The Holy Grail is Ernest Hemingway’s stolen suitcase full of first drafts. The setting is a run-down hotel in a Mexican town with a population of sixty people and ninety-two stray dogs. The dramatis personae are a writer whose best-sellers feature Alastair McMerkin, the Scottish vampire detective, a conman, a couple of hitmen, an ex-cop with a murky past, an odd-job man who is surprisingly handy with a gun, a shady dealer in first editions, and a hired killer called Pieta.
Henry Cooper (Coop) has come to Pendira to write a real book. He’s made lots of money out of the Alastair McMerkin books (written under the pseudonym Toulouse Velour) but he’s never got over the scathing reviews of his first novel, pre-McMerkin:
"The book critic for the Washington Post suggested my novel made a solid case to reconsider book-burning. The Chicago Reader merely printed the first page with the suggestion it be used to line birdcages… "

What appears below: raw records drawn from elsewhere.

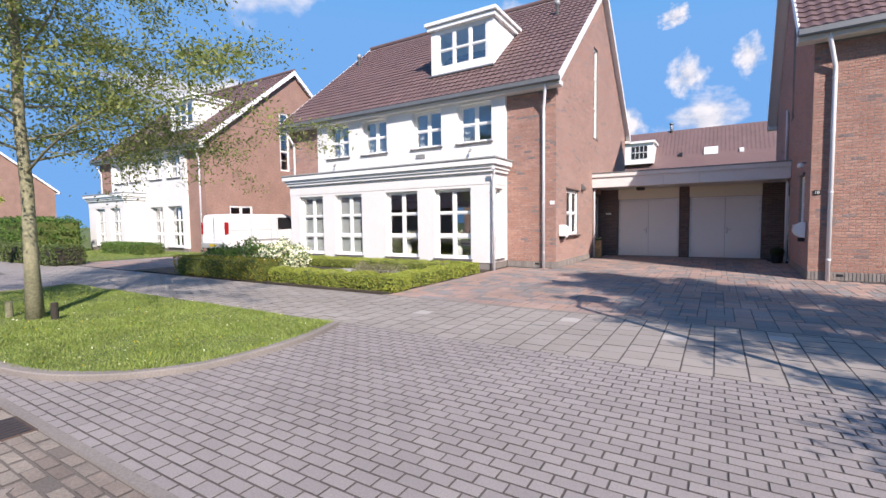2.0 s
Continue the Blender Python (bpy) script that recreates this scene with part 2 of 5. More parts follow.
PETAL = leaf_paint("white_petal", [(0.0, (1.050, 1.015, 0.744)), (1.0, (1.275, 1.232, 0.960))])
PETAL_PINK = leaf_paint("purple_petal", [(0.0, (0.375, 0.116, 0.192)), (1.0, (0.600, 0.290, 0.336))])
VERGE = leaf_paint("verge_grass", [(0.0, (0.144, 0.176, 0.029)), (0.35, (0.230, 0.275, 0.048)), (0.7, (0.389, 0.382, 0.096)), (1.0, (0.432, 0.336, 0.115))], 0.3)
GRASS = leaf_paint("grass_blade", [(0.0, (0.17, 0.26, 0.045)), (0.5, (0.28, 0.37, 0.075)), (1.0, (0.42, 0.46, 0.15))], 0.4)
TURF = rough_paint("turf", (0.17, 0.22, 0.055), 0.95, 50.0, 0.5, 0.8)
BARK = rough_paint("bark", (0.36, 0.34, 0.21), 0.9, 30.0, 0.45, 0.8)
# hedge core: the shade between the leaves is put into this green
INNER_SHADE = rough_paint("hedge_shade", (0.13, 0.165, 0.035), 0.9, 30.0, 0.4, 0.8)
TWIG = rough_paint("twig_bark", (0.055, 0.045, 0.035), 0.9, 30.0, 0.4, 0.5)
GLASS = glass_paint("window_glass")
CURTAIN = rough_paint("net_curtain", (0.55, 0.56, 0.55), 0.9, 60.0, 0.08, 0.1)
INTERIOR = rough_paint("interior_plaster", (0.74, 0.72, 0.68), 0.8, 10.0, 0.1, 0.05)
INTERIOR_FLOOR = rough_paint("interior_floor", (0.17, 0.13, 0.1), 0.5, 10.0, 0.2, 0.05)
POLE = rough_paint("galvanised_pole", (0.26, 0.28, 0.30), 0.5, 14.0, 0.3, 0.1, 0.3)


# ---- building helpers ----
def thing(name, label, category, at=(0, 0, 0), group="", kind=""):
    ob = new(name)
    ob.empty_display_size = 0.2
    ob.location = at
    return tagged(ob, label, category, group, kind)


def part(name, bm, mat, parent=None, label="", smooth=False, bevel=0.0):
    """Links a bmesh, given in world coordinates, as one mesh object under a thing or a part."""
    if bevel:
        bmesh.ops.bevel(bm, geom=bm.edges[:], offset=bevel, segments=2, affect="EDGES", clamp_overlap=True)
    bmesh.ops.recalc_face_normals(bm, faces=bm.faces[:])
    me = bpy.data.meshes.new(name)
    bm.to_mesh(me)
    bm.free()
    for m in (mat if isinstance(mat, (list, tuple)) else [mat]):
        me.materials.append(m)
    if smooth:
        me.polygons.foreach_set("use_smooth", [True] * len(me.polygons))
    ob = new(name, me)
    if parent is not None:
        ob.parent = parent
        ob.matrix_parent_inverse = base_of(parent).inverted()
    return tagged(ob, label)


def base_of(ob):
    m = ob.matrix_basis.copy()
    while ob.parent is not None:
        m = ob.parent.matrix_basis @ ob.matrix_parent_inverse @ m
        ob = ob.parent
    return m


def bx(bm, x0, x1, y0, y1, z0, z1):
    """A box between two corners, in any order."""
    x0, x1, y0, y1, z0, z1 = min(x0, x1), max(x0, x1), min(y0, y1), max(y0, y1), min(z0, z1), max(z0, z1)
    v = [bm.verts.new(p) for p in ((x0, y0, z0), (x1, y0, z0), (x1, y1, z0), (x0, y1, z0), (x0, y0, z1), (x1, y0, z1), (x1, y1, z1), (x0, y1, z1))]
    for f in ((3, 2, 1, 0), (4, 5, 6, 7), (0, 1, 5, 4), (1, 2, 6, 5), (2, 3, 7, 6), (3, 0, 4, 7)):
        bm.faces.new([v[i] for i in f])
    return bm


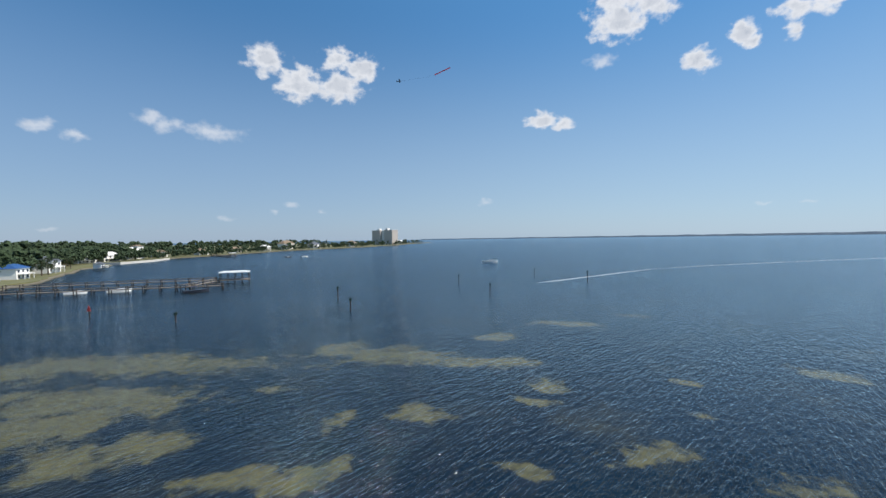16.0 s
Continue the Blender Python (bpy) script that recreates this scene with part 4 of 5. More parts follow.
# ---- vehicles ----
M_TYRE = material("tyre", (0.02, 0.02, 0.02), 0.8)
M_CARGLASS = material("car_glass", (0.02, 0.025, 0.03), 0.08)
PAINTS = [material("car_paint_" + n, c, 0.3, vary=0.08) for n, c in (("white", (0.8, 0.8, 0.79)), ("black", (0.02, 0.02, 0.022)), ("silver", (0.4, 0.41, 0.42)), ("red", (0.4, 0.03, 0.03)), ("blue", (0.05, 0.08, 0.18)))]


# dark grey puts the shade on the truck's box sides into the colour
M_BOX = material("shaded_cargo_box", (0.09, 0.09, 0.095), 0.5, vary=0.3)


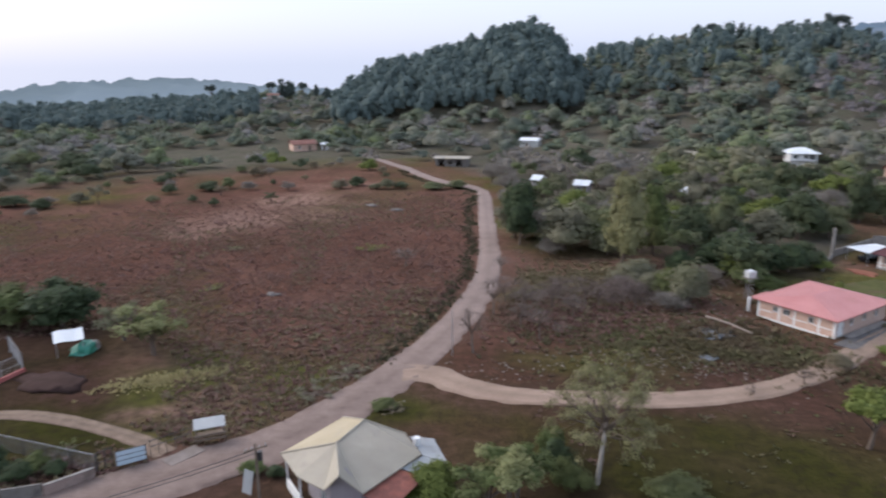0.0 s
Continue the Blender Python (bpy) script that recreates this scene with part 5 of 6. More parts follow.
wire_fence("chain_link_fence", "galvanised chain-link fence on dark posts", (-46, 82), (-37.4, 69.5), 1.7, 2.8, DARK, STEEL, .16, (.03, 1.0))
wire_fence("chain_link_fence", "galvanised chain-link fence on dark posts", (-37.4, 69.5), (-31.4, 61), 1.7, 2.8, DARK, STEEL, .16, (.03, 1.0))
wire_fence("chain_link_fence", "fence round the sports court", (-35.2, 88), (-35.8, 95), 2.0, 2.4, STEEL, STEEL, .3, (.5, 1.0))
wire_fence("chain_link_fence", "fence round the sports court", (-41, 82), (-35.2, 88), 2.0, 2.6, STEEL, STEEL, .3, (.5, 1.0))
low_wall("court_wall", "low red-painted border wall of the court", (-41, 81.4), (-35.1, 87.4), .5, .25, surface("red_paint", (.36, .10, .09), (.44, .15, .13), 1, 9, .8, .2))
low_wall("plaster_wall", "low pinkish plaster wall along the road", (-35.2, 59.5), (-31.6, 60.2), .9, .25, surface("worn_plaster", (.27, .20, .17), (.34, .265, .23), .8, 9, .9, .3, stain=(.18, .14, .12), stain_at=.58), CONCRETE)
low_wall("block_wall", "grey block wall at the roadside lot", (-38, 60.5), (-35.3, 59.6), 1.1, .2, BLOCK)
wire_fence("wood_fence", "dark iron gate posts beside the lot", (-31.3, 60.9), (-30.2, 61.2), 1.9, .6, DARK, DARK, 0, (.5, 1.0))

# sheet-metal gate
m, L = frame_on((-30.0, 60.8), (-27.7, 61.0))
gate = thing("metal_gate", m, "light blue sheet-metal gate leaf with dark rails", "gate")
blue = roofing("light_blue_sheet", (.50, .62, .70), (.60, .70, .76), None, .6, 2.5)
for i in range(3):
    bar("gate_panel", gate, blue, 0, 0, .2 + .45 * i, L, .05, .59 + .45 * i)
for z in (.15, .60, 1.05, 1.50):
    bar("gate_rail", gate, DARK, 0, -.02, z, L, .07, z + .05)
for x in (0, L):
    bm = bmesh.new()
    tube(bm, (x, .02, -.3), (x, .02, 1.7), .07, .07, 8)
    part("gate_post", bm, WOOD, gate)
wire_fence("wood_fence", "crooked wooden fence posts by the path", (-27.4, 61.4), (-24.2, 62.5), 1.8, .75, WOOD, DARK, 0, (.6, .9), .15)

# roadside shelter
m, L = frame_on((-23.85, 61.8), (-21.5, 61.8))
ks = thing("roadside_stand", m, "roadside stand with a slanted pale sheet roof and wooden counter", "stand")
bm = bmesh.new()
v = [bm.verts.new(p) for p in ((-.1, -.35, 1.75), (L + .1, -.35, 1.75), (L + .1, 1.0, 2.15), (-.1, 1.0, 2.15), (-.1, -.35, 1.69), (L + .1, -.35, 1.69), (L + .1, 1.0, 2.09), (-.1, 1.0, 2.09))]
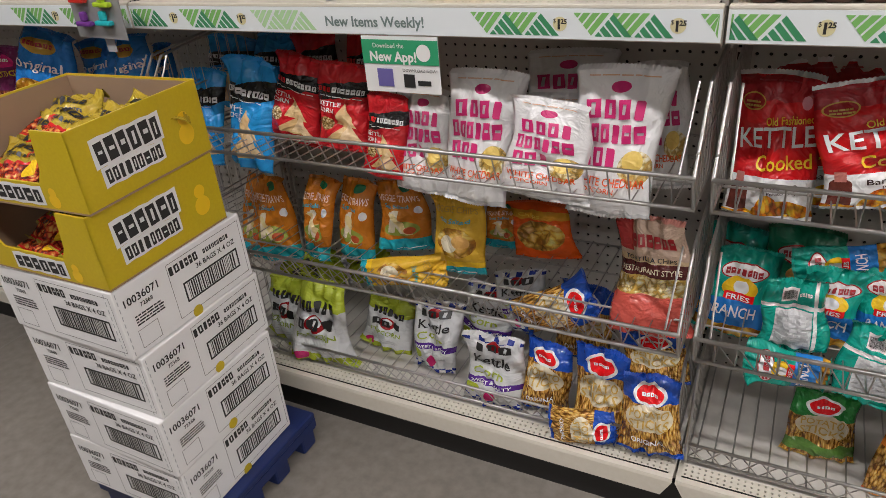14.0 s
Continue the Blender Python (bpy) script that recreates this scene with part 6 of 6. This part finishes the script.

An even deeper wound is his father’s comment on his first novel: "It’s no John Grisham." Now he’s planning to kill off McMerkin and write a novel" bereft of Scots, vampires, and genital euphemisms. Even better than John Grisham."
Life is quiet in the Hotel Baja until two thugs try to abduct a young man who’s just checked in under an obviously fake name. They’ve been sent to get him because he’s stolen a first draft of a Hemingway novel, but there’s even more to it. He’s the grandson of the man who’s said to have stolen Hemingway’s suitcase in 1922 and brought it to Mexico. Henry is sucked into a fast and furious hunt for the suitcase, pursued across Mexico by the sinister book-dealer and the hired killer Pieta. The ex-cop Grady and the mysterious odd-job man Digby, in a sly homage to old-fashioned Wild West heroes, pull off miraculous rescues in apparently desperate situations, and it all comes to a head in an old Apache stronghold on the top of the mesa. Throw in a whole lot of literary jokes and cynical worldly wisdom and you have a fizzing crackling brew that will keep you on the hook and give you lots of laughs. The macho personality of Hemingway is part of the joke, but I don’t think old Ernest, who took himself very seriously, would be laughing at this takedown.
Clever, funny, highly original – yes, Coop, worthy of John Grisham.